Morire è una cosa molto semplice. Ho guardato la morte e lo so davvero. Se avessi dovuto morire sarebbe stato molto facile. Proprio la cosa più facile che abbia mai fatto... E come è meglio morire nel periodo felice della giovinezza non ancora disillusa, andarsene in un bagliore di luce, che avere il corpo consunto e vecchio e le illusioni disperse.»
Cosi scriveva 50 anni fa il grande Ernest Hemingway pochi istanti prima di suicidarsi con un colpo di fucile in testa il 2 luglio del 1961 nella sua abitazione di Ketchum nell'Idaho. Era stato dimesso pochi giorno prima dall'ultimo degli innumerevoli ricoveri per depressione e allucinazioni. Dopo tre giorni, nella piccola chiesa di "Our Lady of the Snow" (Nostra Signora delle Nevi) vennero celebrate le onoranze funebri alla presenza dei tre figli e di pochi intimi amici. Il suo corpo ebbe sepoltura nel cimitero di Ketchum in Idaho.
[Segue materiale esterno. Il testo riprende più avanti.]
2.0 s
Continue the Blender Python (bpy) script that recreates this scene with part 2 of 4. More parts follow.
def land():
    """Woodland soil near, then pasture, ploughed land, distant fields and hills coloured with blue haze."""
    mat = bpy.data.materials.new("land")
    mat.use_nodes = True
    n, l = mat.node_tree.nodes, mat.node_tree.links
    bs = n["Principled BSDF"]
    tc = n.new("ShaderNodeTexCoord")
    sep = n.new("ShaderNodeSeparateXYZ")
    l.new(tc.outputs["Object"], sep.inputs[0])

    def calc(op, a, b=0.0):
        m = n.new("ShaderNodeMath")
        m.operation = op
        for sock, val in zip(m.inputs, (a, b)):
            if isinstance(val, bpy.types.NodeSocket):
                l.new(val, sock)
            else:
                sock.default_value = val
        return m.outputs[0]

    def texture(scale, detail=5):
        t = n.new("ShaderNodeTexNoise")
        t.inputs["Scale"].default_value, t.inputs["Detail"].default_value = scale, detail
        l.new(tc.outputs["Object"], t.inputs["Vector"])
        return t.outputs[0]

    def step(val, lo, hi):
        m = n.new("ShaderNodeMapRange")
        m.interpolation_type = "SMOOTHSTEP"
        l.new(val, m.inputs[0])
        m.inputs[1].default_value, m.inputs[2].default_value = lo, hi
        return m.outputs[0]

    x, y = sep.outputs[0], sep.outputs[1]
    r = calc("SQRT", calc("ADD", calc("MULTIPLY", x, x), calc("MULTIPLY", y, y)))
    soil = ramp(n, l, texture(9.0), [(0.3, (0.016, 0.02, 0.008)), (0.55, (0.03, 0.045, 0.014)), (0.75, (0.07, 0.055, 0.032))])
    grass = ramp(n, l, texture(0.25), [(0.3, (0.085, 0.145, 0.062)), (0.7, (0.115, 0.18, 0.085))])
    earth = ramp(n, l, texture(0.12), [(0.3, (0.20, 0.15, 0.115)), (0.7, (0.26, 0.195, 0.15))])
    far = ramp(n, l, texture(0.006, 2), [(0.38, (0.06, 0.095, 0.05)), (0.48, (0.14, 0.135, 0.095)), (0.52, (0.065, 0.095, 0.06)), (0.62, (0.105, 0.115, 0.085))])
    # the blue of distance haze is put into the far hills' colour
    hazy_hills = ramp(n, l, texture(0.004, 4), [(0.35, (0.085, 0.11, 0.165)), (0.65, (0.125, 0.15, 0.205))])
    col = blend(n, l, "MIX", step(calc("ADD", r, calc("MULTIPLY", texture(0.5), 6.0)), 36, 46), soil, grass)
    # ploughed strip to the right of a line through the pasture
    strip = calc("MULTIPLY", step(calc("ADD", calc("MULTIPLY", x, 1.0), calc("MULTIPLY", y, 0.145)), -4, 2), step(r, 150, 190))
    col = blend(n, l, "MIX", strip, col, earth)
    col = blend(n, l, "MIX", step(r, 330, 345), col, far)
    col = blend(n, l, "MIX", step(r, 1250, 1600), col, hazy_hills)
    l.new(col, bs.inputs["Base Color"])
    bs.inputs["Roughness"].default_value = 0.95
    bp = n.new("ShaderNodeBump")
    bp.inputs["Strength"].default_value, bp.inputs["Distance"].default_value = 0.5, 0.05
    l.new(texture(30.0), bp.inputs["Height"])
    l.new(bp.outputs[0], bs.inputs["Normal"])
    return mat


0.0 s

Il grande scrittore statunitense inizia la sua carriera negli anni Venti, quando, di ritorno dal fronte della Prima guerra mondiale, si trasferisce a vivere a Parigi. Hemingway conduce una vita irrequieta, descritta in "Fiesta", e segnata da crisi depressive. E' testimone della guerra civile spagnola, schierandosi dalla parte repubblicana e anti-franchista.
Si sposa 4 volte, viaggia molto e vive tra Parigi, la Spagna e Cuba. Tra le sue opere più famose: "Addio alle armi", "I 49 racconti", "Morte nel pomeriggio", "Per chi suona la campana", "Il vecchio al mare".
Nel 1954, Hemingway viene insignito del Premio Nobel per la Letteratura per The Old Man and the Sea (Il vecchio e il mare), ma non fu in grado di viaggiare fino a Stoccolma per la cerimonia del 10 dicembre, così il premio fu ritirato dall'ambasciatore John Cabot. Si dice che quando gli portarono il premio lo scrittore commentò «Troppo tardi».